We need to hear more about what the MPC knows about nominal and real output developments, employment and unemployment developments, wages and profit developments, developments in aggregate demand and its key components, and what views the MPC hold about the outlook of these core measures of economic activity in Nigeria. It is only then anyone can judge whether MPC actions make sense, or for that matter, whether the MPC's oft expressed views about the inappropriateness of the fiscal stance make sense. Closing measurable gaps in overall real and nominal economic performance must define the common grounds for fiscal and monetary policy. Changes in fiscal or monetary policy stance must be directed at clear measures of gaps in economic activity. But it is important that these considerations be evaluated at every meeting of the MPC and similar committees so that the appropriateness of their choice of policy stance is unambiguous.

Much of the progress in evolving better institutions for managing growth and stability in the UK have been spearheaded by the parliament, which has provided new enabling legislations as rapidly as necessary on an ongoing basis over the past one and a half decades. Each of the MPC and the Financial Policy Committee (FPC) are collectively directly accountable to the Treasury Committee for fulfilment of their mandates, just as the members of each of the two committees are individually directly accountable to the committee as a way of preserving their independence. It remains to be seen how soon the Nigerian legislature can have such functionality in economic policy management.

While MPC and FPC have overlapping membership to ensure that both committees are kept abreast of the insights from each other's deliberations, members of the MPC and the FPC give evidence on a regular basis before the Treasury Committee, and each of the MPC and the FPC in the UK includes a non-voting representative from the Treasury, who sits with the Committees at their meetings, discuss policy issues, but is not allowed to vote. The purpose is to ensure that the MPC and FPC are fully briefed on fiscal policy developments and other aspects of the government's economic policies, and that the Treasury is kept fully informed about monetary policy and financial policy. In Nigeria the Permanent Secretary of the Federal Ministry of Finance represents the ministry on the MPC as a voting member, though he/she has tended not to be an economist.

The current composition of the Nigerian MPC in which lawyers, accountants, and bankers account for as many as eight of the 12 members must partly account for the tendency to retreat from the more important but exacting task of linking policy discourse and action to aggregate, sectoral, and regional economic growth, employment, household and business spending. All the nine members of the UK MPC are economists with expertise in the fields of economics and monetary policy, while only about five of the 10-member UK FPC are economists (including the Governor and two Deputy Governors of the central bank, who also belong to the MPC), the others being lawyers, bankers, accountants or stockbrokers.

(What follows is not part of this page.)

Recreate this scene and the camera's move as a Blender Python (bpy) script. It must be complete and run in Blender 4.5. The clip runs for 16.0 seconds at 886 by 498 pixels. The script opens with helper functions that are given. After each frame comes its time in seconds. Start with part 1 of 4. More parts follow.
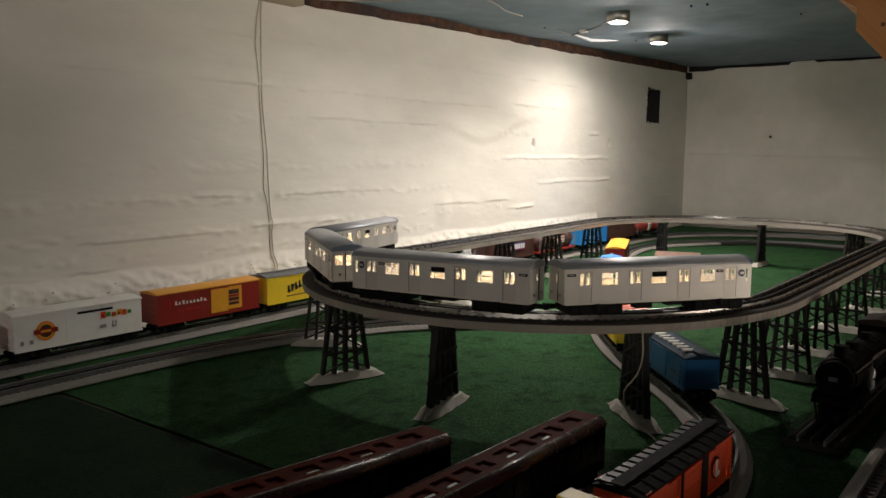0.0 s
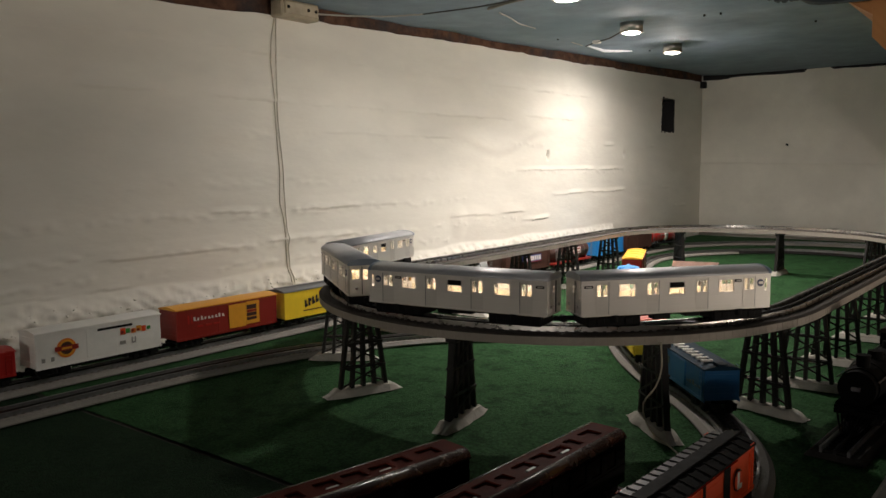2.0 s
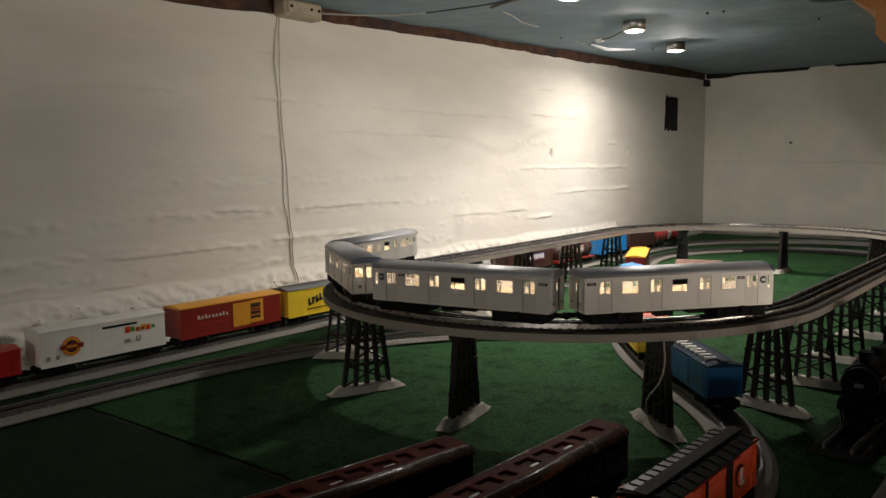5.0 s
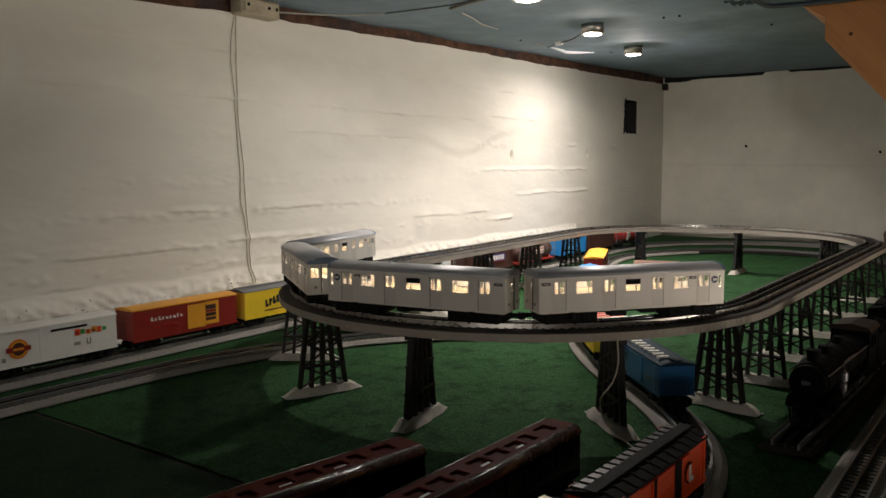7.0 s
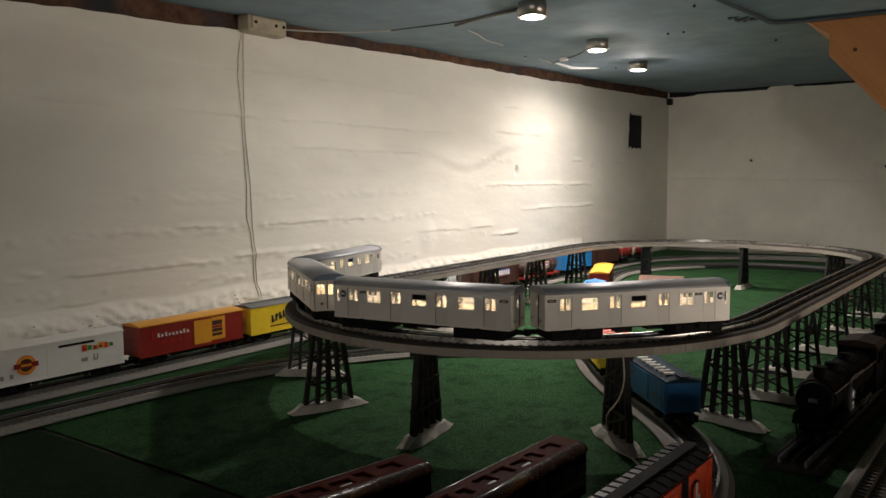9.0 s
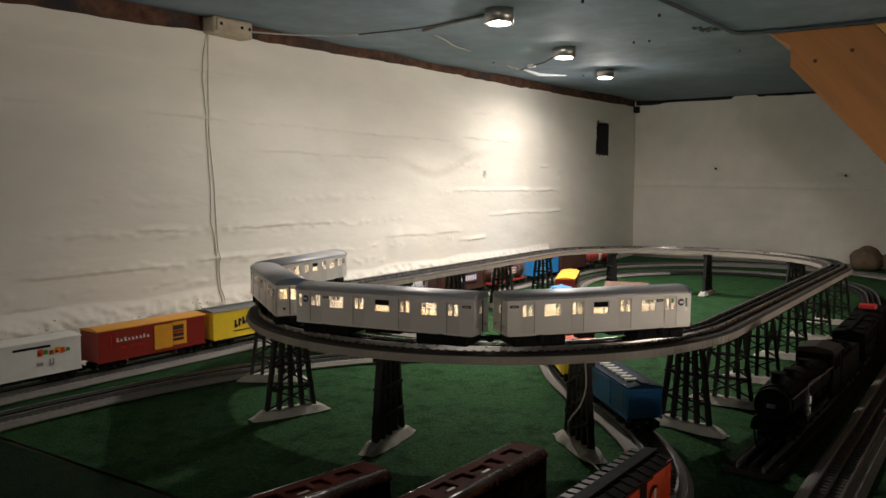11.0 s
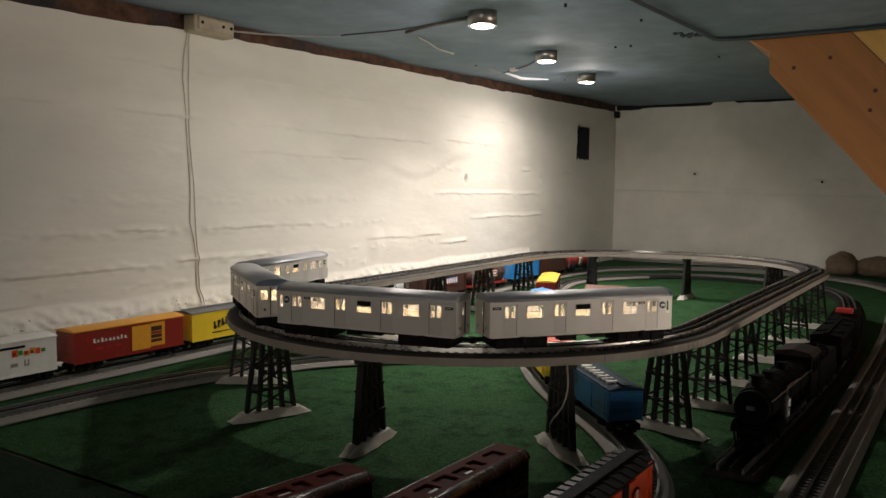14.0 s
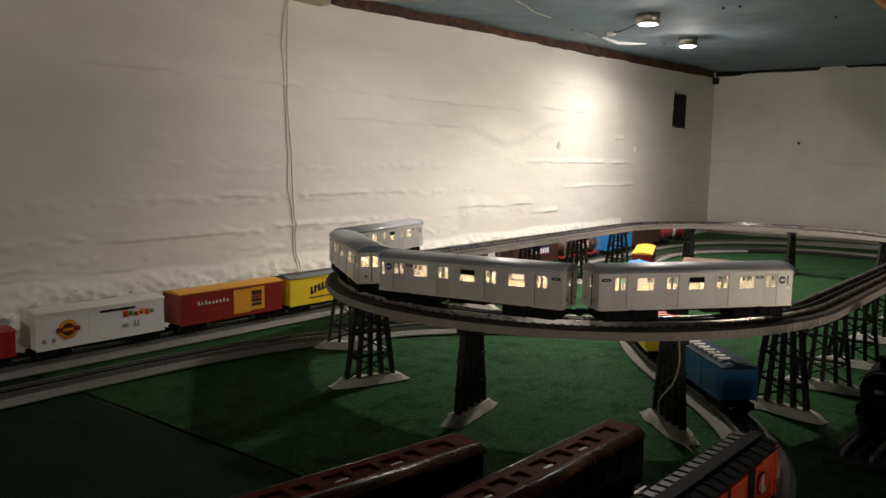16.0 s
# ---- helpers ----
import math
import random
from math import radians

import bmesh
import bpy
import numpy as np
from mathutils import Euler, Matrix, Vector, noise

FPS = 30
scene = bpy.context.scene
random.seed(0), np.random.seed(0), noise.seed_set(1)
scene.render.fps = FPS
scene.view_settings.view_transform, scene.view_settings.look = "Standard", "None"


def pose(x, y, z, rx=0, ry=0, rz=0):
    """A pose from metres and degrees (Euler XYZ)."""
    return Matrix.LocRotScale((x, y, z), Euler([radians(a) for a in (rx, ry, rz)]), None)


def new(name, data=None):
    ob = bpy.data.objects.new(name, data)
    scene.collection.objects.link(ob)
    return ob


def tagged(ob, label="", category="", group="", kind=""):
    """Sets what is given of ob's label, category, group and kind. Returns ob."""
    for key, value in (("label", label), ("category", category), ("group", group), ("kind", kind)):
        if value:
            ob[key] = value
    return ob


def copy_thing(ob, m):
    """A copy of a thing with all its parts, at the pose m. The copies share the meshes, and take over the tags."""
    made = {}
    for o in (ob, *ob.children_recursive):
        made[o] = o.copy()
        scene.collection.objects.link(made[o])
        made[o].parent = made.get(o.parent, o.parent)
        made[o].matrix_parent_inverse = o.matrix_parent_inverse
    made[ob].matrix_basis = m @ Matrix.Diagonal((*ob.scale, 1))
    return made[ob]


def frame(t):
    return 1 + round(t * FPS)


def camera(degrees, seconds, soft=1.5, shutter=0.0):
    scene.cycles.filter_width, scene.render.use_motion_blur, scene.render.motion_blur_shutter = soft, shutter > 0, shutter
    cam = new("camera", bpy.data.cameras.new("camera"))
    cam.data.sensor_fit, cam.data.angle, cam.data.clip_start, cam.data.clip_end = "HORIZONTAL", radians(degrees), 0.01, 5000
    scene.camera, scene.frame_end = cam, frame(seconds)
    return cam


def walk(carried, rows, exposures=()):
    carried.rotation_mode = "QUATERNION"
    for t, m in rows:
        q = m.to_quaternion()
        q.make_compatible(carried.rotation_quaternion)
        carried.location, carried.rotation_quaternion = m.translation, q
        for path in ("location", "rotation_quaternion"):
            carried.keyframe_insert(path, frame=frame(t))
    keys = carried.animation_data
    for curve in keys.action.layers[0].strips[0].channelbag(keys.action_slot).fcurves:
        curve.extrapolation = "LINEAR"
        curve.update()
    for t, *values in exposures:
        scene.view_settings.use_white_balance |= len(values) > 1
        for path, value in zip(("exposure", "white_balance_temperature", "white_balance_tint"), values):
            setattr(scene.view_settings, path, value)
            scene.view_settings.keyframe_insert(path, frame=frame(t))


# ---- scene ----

There is a need for Nigeria to create an FPC within the CBN and re-examine the modalities for appointing persons to the MPC to preserve its competence. The current composition of the Nigerian MPC in which economists are in the minority might be suitable for the FPC, that requires economists, supervisors, and regulators to work together, but only economists should be called upon to set interest rate in the MPC. Economic literacy of individual MPC members, defined as demonstrable ability to read and write technical documents in macromonetary economics, is needed to preserve the competence, integrity, and credibility of the committee. Track record of ability to publicly articulate views on practical monetary policy issues, especially in writing, is essential for individual MPC members.